Yes, it's food (necessary), but I went way overboard and got way too much. On the bright side, I had a GREAT excuse for breaking the Whole30 no-cheese rule for weeks afterward because of all of the leftovers. Waste not, want not, friends.
A whole month of a financial fast (mostly). What did I learn?
4 things I learned during our No-Spend June experiment:
- I'm not super spendy. I'm just not. I think my biggest "weak spots" revolve around food, e.g. impromptu food/drinks out. A lot of those instances occur due to lack of planning. Taking time to plan my meals and snacks ahead of time helps save money and the ability to justify burritos.
- I definitely compensated with food. I already mentioned this, but in case you skipped all of that ^ and are just joining ... I found myself justifying my food spending this June, even though it was much more than I normally spend on groceries. There are worse things to spend money on, but let's just say I've never in my life before bought cashew milk cheese. And I never will again, because it is the single most obnoxious thing I've ever done. I have never hated myself so much as I did during the moment that I forked over upwards of $4 to a Whole Foods cashier for a bag of nut cheese. My cheeks burned with shame. I couldn't make eye contact. Traces of bile lined my throat. Anyway, I guess I wasn't exercising my spendy muscle enough in my regular life, so I did it in an "approved" category.

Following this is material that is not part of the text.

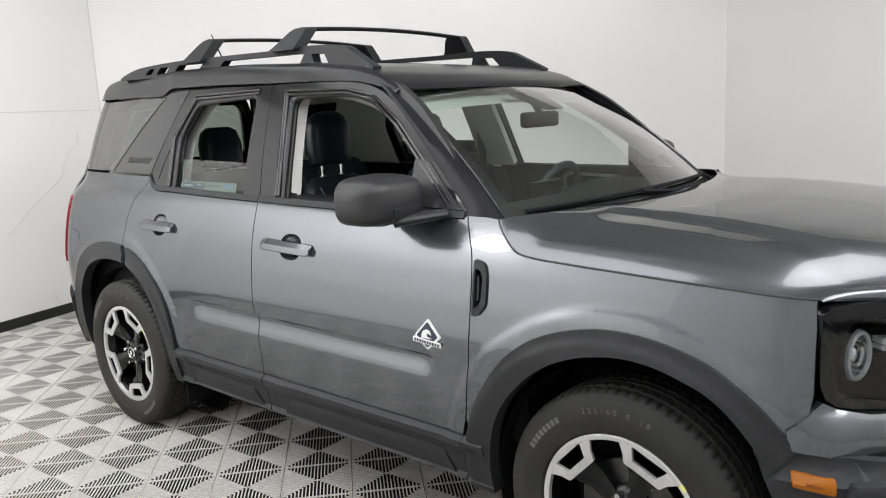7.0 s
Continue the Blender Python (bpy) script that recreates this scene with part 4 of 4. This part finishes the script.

- I have emotional spend triggers. This didn't actually surprise me. Bad day at work? I deserve a meal from the hot bar at Whole Foods. Super proud of myself for a new goal I reached during Pure Barre class? I deserve a new workout top. Sometimes, these feelings are valid and the prize warranted. YOU HEARD ME, FRUGAL FRANNIES. Sometimes, when you have a bad day, you should go rogue and *gasp* forget your budget for a minute and buy yourself a glass of wine or a new pair of leggings. But not always. This month, I did a good job of keeping myself in check — but it certainly did point out how many times I make a purchase because of my feeeeeeelings.
- I should definitely tell my husband next time. Whoops. I forgot until we were like, 3 days in (Moe's night. #neverforget) before I remembered to mention that oh, hey, we shouldn't spend money on this burrito because I'm doing a no-spend challenge and will have to report back to the personal finance blogger world that I cheated. Don't be like me. This kind of decision should be discussed and agreed upon by both parties before the ban takes place. What! I'm a newlywed! Sometimes I forget that there's another human living here now. (Although it is very hard to forget, as he's giant.)
What do you think — would you be able to do a No-Spend Challenge? I think it's well worth it, if only to point out where you typically spend unplanned dollars or justify unnecessary purchases. In fact, I'd like to do it again. It won't be soon, as we are making many purchases for our upcoming trip, but maybe we will do it around October? It will be a nice reset after traveling and a good way to save up before the holidays. Who wants to join me? Let me know in the comments below!
Oh. Heads up, husband. In case I forget to mention it again, we're doing a No-Spend month in October :)
Now THAT is communication, my friends.